A recent Google study has revealed that phishing attacks via fake emails pose the greatest threat to people, followed by keyloggers and third-party breaches as account hacking increases globally.
The study, which was conducted by researchers from Google and UC Berkeley, also revealed that hundreds of millions of usernames and passwords are currently being traded on black markets that can be used to access Google accounts.
Google’s study lasted a year, from March 2016 until March 2017, and examined how attackers take over accounts. The Internet firm focused on themselves as the case study and used carefully controlled internal “proprietary data” as to see whether the hacked passwords and other accounts traded on hacker forums and the dark web actually work on real accounts.
“Our research tracked several black markets that traded third-party password breaches, as well as 25,000 blackhat tools used for phishing attacks and keylogging. In total, these sources helped us identify 788,000 credentials stolen via keyloggers, 12 million credentials stolen via phishing, and 3.3 billion credentials exposed by third-party breaches,” said Google in a blog post.
Google said the majority of those using phishing kits and keyloggers to compromise credentials are concentrated in Nigeria, followed by the United States, Morocco, South Africa, United Kingdom, and Malaysia.
The study also highlighted an alarming trend that users have been using the same password across multiple accounts, which make them even more vulnerable. “Through a combination of password re-use across thousands of online services and targeted collection, we estimated 7–25 percent of stolen passwords in our dataset would enable an attacker to log in to a victim’s Google account and thus take over their online identity due to transitive trust.”
Data collected by Google shows that 80 percent of all the phishing kits observed targeted usernames, passwords, and geolocation; followed by phone numbers and device details.
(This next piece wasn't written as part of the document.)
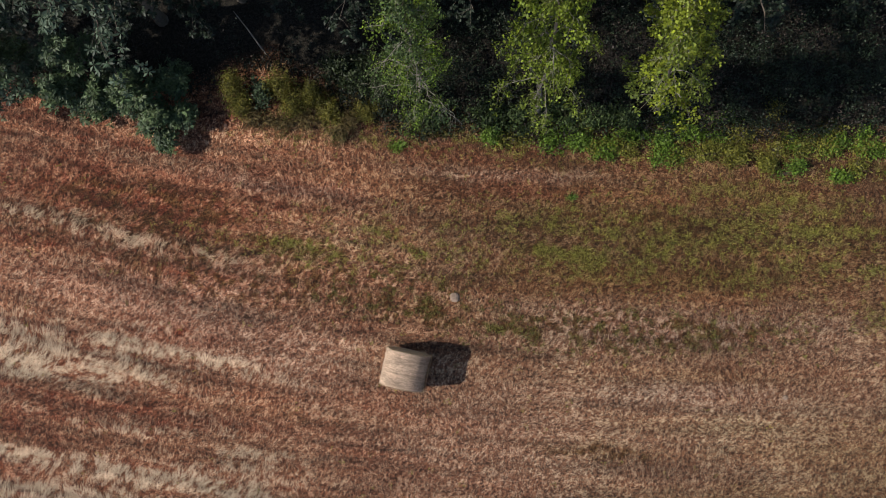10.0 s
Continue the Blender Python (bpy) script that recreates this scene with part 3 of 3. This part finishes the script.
def tree(x, y, height, reach, low, seed, bark, leaf_tint, label, limbs=16, twigs=9, clusters=5, per=7, leaf=0.09, slim=0.32, droop=0.6, sag=0.5, name="tree", girth_share=0.016, bunch=1.1, bow=(0.0, 0.0), whorls=False, ragged=0.2, shade_tint=None):
    """A tree: tapered trunk, limbs that rise and sag, twigs, and clustered leaves."""
    rnd = np.random.default_rng(seed)
    thing = tagged(new(name), label, "tree", group="trees of the wood edge")
    thing.matrix_world = pose(x, y, 0)
    lean = rnd.normal(0, 0.012, 2) * height + np.array(bow)
    t = np.linspace(0, 1, 14)
    wob = np.cumsum(rnd.normal(0, 0.05, (14, 2)), 0)
    stem = np.c_[lean[0] * t + wob[:, 0], lean[1] * t + wob[:, 1], -0.1 + t * height]
    girth = girth_share * height * (1 - 0.93 * t) + 0.01
    girth[0] *= 1.35
    part("trunk", smooth(mesh_of("trunk", *tube(stem, girth, 10), mat=bark)), thing)
    spots, mixes = [], []
    for k in range(limbs):
        h = low + (0.97 - low) * ((k + rnd.random() * 0.7) / limbs)
        base = np.array([np.interp(h, t, stem[:, c]) for c in range(3)])
        az = k * 2.4 + rnd.normal(0, 0.3)
        ln = reach * (1.0 - 0.75 * max(0, (h - low) / (1 - low)) ** 1.4) * rnd.uniform(0.95 - ragged, 0.95 + ragged)
        s = np.linspace(0, 1, 7)
        mix = rnd.random() ** 1.5
        rise = ln * (0.55 * s - sag * s**2.2) + (0.3 * h * ln * s)
        line = np.c_[base[0] + np.cos(az) * ln * s + rnd.normal(0, 0.05, 7) * s, base[1] + np.sin(az) * ln * s + rnd.normal(0, 0.05, 7) * s, base[2] + rise]
        thick = max(0.012, 0.35 * np.interp(h, t, girth)) * (1 - 0.85 * s)
        verts, faces = tube(line, thick, 6)
        all_v, all_f = [verts], [faces]
        for w in range(twigs):
            f = rnd.uniform(0.15, 1.0)
            start = np.array([np.interp(f, s, line[:, c]) for c in range(3)])
            ta = az + rnd.normal(0, 0.9)
            tl = ln * rnd.uniform(0.18, 0.42)
            tt = np.linspace(0, 1, 5)
            tw = np.c_[start[0] + np.cos(ta) * tl * tt, start[1] + np.sin(ta) * tl * tt, start[2] + tl * (0.45 * tt - (0.4 + droop) * tt**2)]
            tv, tf = tube(tw, 0.0045 * (1 - 0.6 * tt), 4)
            all_f.append(tf + sum(len(q) for q in all_v))
            all_v.append(tv)
            for c in range(clusters):
                p = rnd.uniform(0.25, 1.05)
                spots.append(start + (tw[-1] - start) * p + np.array([0, 0, tl * 0.2 * p * (1 - p)]) + rnd.normal(0, 0.10, 3))
        mixes += [mix] * (len(spots) - len(mixes))
        part("limb", mesh_of("limb", np.concatenate(all_v), np.concatenate(all_f), mat=bark), thing)
    spots, mixes = np.array(spots), np.array(mixes)[:, None]
    high = spots[:, 2] > 0.5
    spots, mixes = spots[high], mixes[high]
    # limbs blend at random towards a leaf tint that imitates shade
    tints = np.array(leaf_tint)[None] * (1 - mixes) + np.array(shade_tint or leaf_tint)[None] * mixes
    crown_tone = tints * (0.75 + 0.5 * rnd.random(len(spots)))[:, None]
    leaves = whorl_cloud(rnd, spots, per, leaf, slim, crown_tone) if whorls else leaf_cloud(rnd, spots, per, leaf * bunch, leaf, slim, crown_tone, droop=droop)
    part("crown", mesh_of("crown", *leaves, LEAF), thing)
    return thing


BIRCH = "slender pale-barked tree with yellow-green leaves at the field edge"
OAK = "broad dark green leafy tree overhanging the field edge"
BEHIND = "tree added behind the wood edge for shade, leaves tinted shade-dark"
tree(2.05, 20.15, 12.0, 1.15, 0.06, 101, PALE_BARK, (0.12, 0.18, 0.014), BIRCH, limbs=36, twigs=12, clusters=3, per=11, bunch=0.85, leaf=0.068, sag=0.8, droop=1.5, name="birch_tree", girth_share=0.0055, ragged=0.45, shade_tint=(0.045, 0.075, 0.03))
tree(5.8, 19.85, 12.0, 1.1, 0.235, 102, PALE_BARK, (0.15, 0.2, 0.014), BIRCH, limbs=34, twigs=11, clusters=3, per=12, bunch=0.8, leaf=0.074, slim=0.38, sag=0.95, droop=1.5, name="birch_tree", girth_share=0.006, bow=(-1.0, 0.0), ragged=0.4, shade_tint=(0.11, 0.145, 0.02))
tree(9.6, 20.0, 12.0, 1.2, 0.32, 103, PALE_BARK, (0.165, 0.2, 0.012), BIRCH, limbs=32, twigs=10, clusters=2, per=20, leaf=0.076, slim=0.42, sag=0.85, droop=0.9, name="birch_tree", girth_share=0.005, bow=(-2.4, 0.1), bunch=0.85, ragged=0.4, shade_tint=(0.11, 0.145, 0.024))
tree(-10.9, 21.7, 6.2, 1.9, 0.22, 104, BARK, (0.105, 0.15, 0.085), OAK, limbs=34, twigs=13, clusters=5, per=8, leaf=0.16, slim=0.19, droop=0.5, sag=0.85, name="broadleaf_tree", whorls=True, shade_tint=(0.06, 0.09, 0.06), ragged=0.3)
# set back nearly out of view, placed there to shade the wood floor
tree(-6.2, 22.9, 10.0, 2.2, 0.45, 105, BARK, (0.065, 0.10, 0.06), OAK, limbs=34, twigs=13, clusters=4, per=8, leaf=0.16, slim=0.19, droop=0.5, sag=0.95, name="broadleaf_tree", whorls=True, shade_tint=(0.035, 0.052, 0.036), ragged=0.3)
YOUNG = "young dark green tree leaning out over the stubble"
for k, (bx, by, bh, reach, low) in enumerate(((-5.75, 19.15, 0.8, 0.4, 0.4), (-5.4, 19.75, 0.9, 0.5, 0.4), (-6.1, 19.7, 1.3, 0.5, 0.3), (-7.2, 20.0, 2.0, 0.6, 0.25), (-8.55, 20.1, 2.6, 0.65, 0.22), (-5.4, 20.9, 1.1, 0.6, 0.3), (-6.4, 20.8, 2.3, 0.7, 0.25), (-7.7, 21.2, 3.8, 0.9, 0.25), (-9.8, 21.2, 4.2, 1.0, 0.25))):
    tree(bx, by, bh, reach, low, 140 + k, BARK, (0.082, 0.118, 0.044), YOUNG, limbs=17, twigs=7, clusters=4, per=8, leaf=0.13, slim=0.2, droop=0.6, sag=0.8, name="young_tree", girth_share=0.008, whorls=True, shade_tint=(0.045, 0.072, 0.034), ragged=0.35)
# mostly unseen trees added to shade the floor, shade also in their leaf tint
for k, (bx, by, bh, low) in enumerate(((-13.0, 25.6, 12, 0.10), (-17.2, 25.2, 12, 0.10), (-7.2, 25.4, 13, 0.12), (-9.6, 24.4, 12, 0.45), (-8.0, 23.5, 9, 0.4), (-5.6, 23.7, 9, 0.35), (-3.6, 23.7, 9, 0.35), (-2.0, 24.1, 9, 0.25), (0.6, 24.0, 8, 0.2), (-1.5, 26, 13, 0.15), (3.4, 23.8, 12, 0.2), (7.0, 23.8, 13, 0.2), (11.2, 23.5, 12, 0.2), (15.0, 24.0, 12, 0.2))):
    tree(bx, by, bh, 2.4, low, 110 + k, BARK, (0.015, 0.025, 0.013), BEHIND, limbs=26, twigs=11, clusters=7, per=8, leaf=0.12, slim=0.26, name="shading_tree", whorls=True)

# ---- undergrowth of the wood ----
rnd = np.random.default_rng(9)
N = 26000
x, y = rnd.uniform(-15, 19, N), rnd.uniform(19, 27, N)
depth = y - wood_edge(x)
patchy = fbm(x * 1.1, y * 1.1, 81)
keep = (depth > -0.1) & (rnd.random(N) < np.clip((patchy - 0.22) * 3, 0.1, 1) * np.where((x < 1.0) & (depth > 0.5), 0.12, 1.0))
x, y, depth, patchy = x[keep], y[keep], depth[keep], patchy[keep]
z = rnd.random(len(x)) ** 0.7 * np.clip(depth * 0.6 + 0.15, 0.1, 0.9) * (0.5 + patchy)
# these tints hold the wood's shade, deepest west of x = 1.5
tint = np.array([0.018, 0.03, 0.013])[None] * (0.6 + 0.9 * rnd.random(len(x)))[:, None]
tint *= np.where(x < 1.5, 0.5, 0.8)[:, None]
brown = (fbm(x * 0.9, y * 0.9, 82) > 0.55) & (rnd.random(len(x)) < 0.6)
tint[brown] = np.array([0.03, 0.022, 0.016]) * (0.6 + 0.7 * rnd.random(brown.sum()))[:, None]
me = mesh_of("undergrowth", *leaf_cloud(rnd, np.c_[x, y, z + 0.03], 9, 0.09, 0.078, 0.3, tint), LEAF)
tagged(new("undergrowth", me), "dense undergrowth on the wood floor, tinted dark for its shade", "undergrowth", kind="stuff")


# ---- brambles and tall weeds along the edge ----
def bush(x, y, rx, ry, h, seed, tint, label, name="bramble_bush", leaf=0.09, slim=0.34, count=320, category="bush"):
    rnd = np.random.default_rng(seed)
    thing = tagged(new(name), label, category, group="bushes of the field edge")
    thing.matrix_world = pose(x, y, 0)
    stems_v, stems_f, spots = [], [], []
    for k in range(26):
        a, f = rnd.uniform(0, 6.28), math.sqrt(rnd.random())
        ex, ey = math.cos(a) * rx * f, math.sin(a) * ry * f
        s = np.linspace(0, 1, 6)
        top = h * (1.15 - 0.75 * f * f) * rnd.uniform(0.65, 1.15)
        line = np.c_[ex * (0.25 + 0.75 * s), ey * (0.25 + 0.75 * s), top * (1.5 * s - 0.5 * s**2.5) - 0.02]
        tv, tf = tube(line, 0.008 * (1 - 0.7 * s), 4)
        stems_f.append(tf + sum(len(q) for q in stems_v))
        stems_v.append(tv)
        for c in range(count // 26):
            p = rnd.uniform(0.3, 1.0)
            spots.append(np.array([np.interp(p, s, line[:, q]) for q in range(3)]) + rnd.normal(0, 0.09, 3))
    part("stalk_tangle", mesh_of("stalk_tangle", np.concatenate(stems_v), np.concatenate(stems_f), mat=BARK), thing)
    spots = np.array(spots)
    spots[:, 2] = np.maximum(spots[:, 2], 0.04)
    tones = np.array(tint)[None] * (0.7 + 0.6 * rnd.random(len(spots)))[:, None]
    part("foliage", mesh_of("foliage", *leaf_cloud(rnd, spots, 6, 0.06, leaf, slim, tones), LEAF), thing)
    return thing


BRAMBLE = "bright green bramble bush at the sunlit wood edge"
YELLOW = "yellow-green tall weeds at the field edge"
edge_rnd = np.random.default_rng(77)
for k in range(52):
    bx = 4.6 + k * 0.255 + edge_rnd.normal(0, 0.3)
    by = 19.1 - 0.07 * (bx - 6) + edge_rnd.normal(0.05, 0.6) * (0.6 + 0.05 * (bx - 4))
    by = max(by, 18.5 - 0.11 * (bx - 8) + edge_rnd.uniform(0, 0.3))
    yellow = edge_rnd.random() < 0.45
    bush(bx, by, edge_rnd.uniform(0.25, 0.7), edge_rnd.uniform(0.15, 0.4), edge_rnd.uniform(0.12, 0.4), 200 + k, (0.15, 0.145, 0.022) if yellow else (0.10, 0.165, 0.018), YELLOW if yellow else BRAMBLE, name="tall_weed" if yellow else "bramble_bush", leaf=0.07, count=int(edge_rnd.uniform(50, 190)))
# the four past y = 20 hide bright floor, shade put into their tint
for k, (bx, by) in enumerate(((4.2, 19.75), (5.3, 19.6), (6.4, 19.8), (7.4, 19.75), (8.4, 19.7), (2.2, 19.7), (0.2, 20.8), (1.1, 20.5), (0.7, 21.3), (-0.5, 21.2))):
    bush(bx, by, 0.7, 0.5, 0.8, 260 + k, (0.05, 0.075, 0.022) if by < 20 else (0.026, 0.038, 0.013), "dark green bush at the foot of slender trees, shade-tinted inside the wood", name="shrub", count=260)
for k, (bx, by, rx, ry, h, yellow) in enumerate(((-3.75, 20.6, 0.3, 0.6, 0.9, 1), (-3.5, 20.1, 0.35, 0.5, 0.6, 1), (-2.3, 20.75, 0.45, 0.6, 0.9, 1), (-1.9, 20.2, 0.4, 0.55, 0.7, 1), (-1.3, 20.4, 0.4, 0.5, 0.7, 1), (-3.2, 19.7, 0.5, 0.4, 0.35, 0), (-2.4, 19.6, 0.6, 0.4, 0.35, 0), (-1.5, 19.6, 0.6, 0.35, 0.35, 0), (-0.7, 19.9, 0.5, 0.5, 0.5, 1), (-0.2, 19.6, 0.5, 0.35, 0.35, 0), (0.4, 19.9, 0.5, 0.4, 0.4, 1), (-0.5, 19.2, 0.35, 0.3, 0.3, 0))):
    bush(bx, by, rx, ry, h, 230 + k, (0.165, 0.15, 0.024) if yellow else (0.17, 0.125, 0.045), "olive-yellow tall weeds in front of the dark wood" if yellow else "low brownish weeds before the dark wood", name="tall_weed", leaf=0.12, slim=0.085, count=260 if yellow else 170, category="weed")
bush(-2.85, 20.5, 0.3, 0.5, 0.6, 250, (0.05, 0.075, 0.035), "dark green bush between yellow weeds", name="shrub", count=160)


# ---- single green plants in the field ----
def plant(x, y, size, seed, tint, label):
    rnd = np.random.default_rng(seed)
    n = 150
    a, lean = rnd.uniform(0, 6.28, n), rnd.uniform(0.3, 1.3, n)
    z0 = float(ground_height(np.array([x]), np.array([y]))[0]) - 0.01
    tints = np.array(tint)[None] * rnd.uniform(0.6, 1.4, n)[:, None]
    me = mesh_of("green_plant", *blades(rnd.normal(0, size * 0.35, n), rnd.normal(0, size * 0.28, n), np.zeros(n), a, lean, size * rnd.uniform(0.25, 0.8, n), size * rnd.uniform(0.07, 0.16, n), tints, tints * 1.2), LEAF)
    ob = tagged(new("green_plant", me), label, "plant", group="single plants in the field")
    ob.matrix_world = pose(x, y, z0)


plant(8.38, 4.67, 0.16, 301, (0.05, 0.14, 0.03), "small bright green plant in dry stubble")
plant(1.36, 18.82, 0.35, 302, (0.11, 0.17, 0.02), "bright lime-green plant at the field edge")
plant(6.90, 17.18, 0.22, 303, (0.11, 0.17, 0.03), "small green plant in the reddish headland")
plant(-0.48, 19.19, 0.30, 304, (0.07, 0.13, 0.03), "green plant at the foot of the wood edge")


# ---- a dead branch leaning in the shade ----
line = np.array([(-2.7, 21.7, 0.05), (-2.9, 21.95, 0.45), (-3.15, 22.3, 0.8), (-3.5, 22.75, 1.2)])
tagged(new("dead_branch", smooth(mesh_of("dead_branch", *tube(line, np.array([0.03, 0.026, 0.02, 0.01]), 7), mat=PALE_BARK))), "thin pale dead branch leaning in the shaded wood", "branch")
A smaller subset of the phishing attacks also targeted secret questions, full names, credit card data, and Social Security Numbers.
The researchers say there are a few easy steps companies like Google and users can take to protect themselves.
It would also be ideal to implement two-factor authentication, which means that when logging in, a user would need a special security key or to type in a code sent through a text message to gain full access to an account.
The researchers also recommend using a password manager, which creates a new random password for each site — so if one site is breached, then hackers don’t have access to your other accounts, especially email.
Finally, Google highlighted that they scan their suite of products for suspicious actions performed by hijackers on a regular basis. “When we find any, we lock down the affected accounts to prevent any further damage as quickly as possible. We prevent or undo actions we attribute to account takeover, notify the affected user, and help them change their password and re-secure their account into a healthy state.”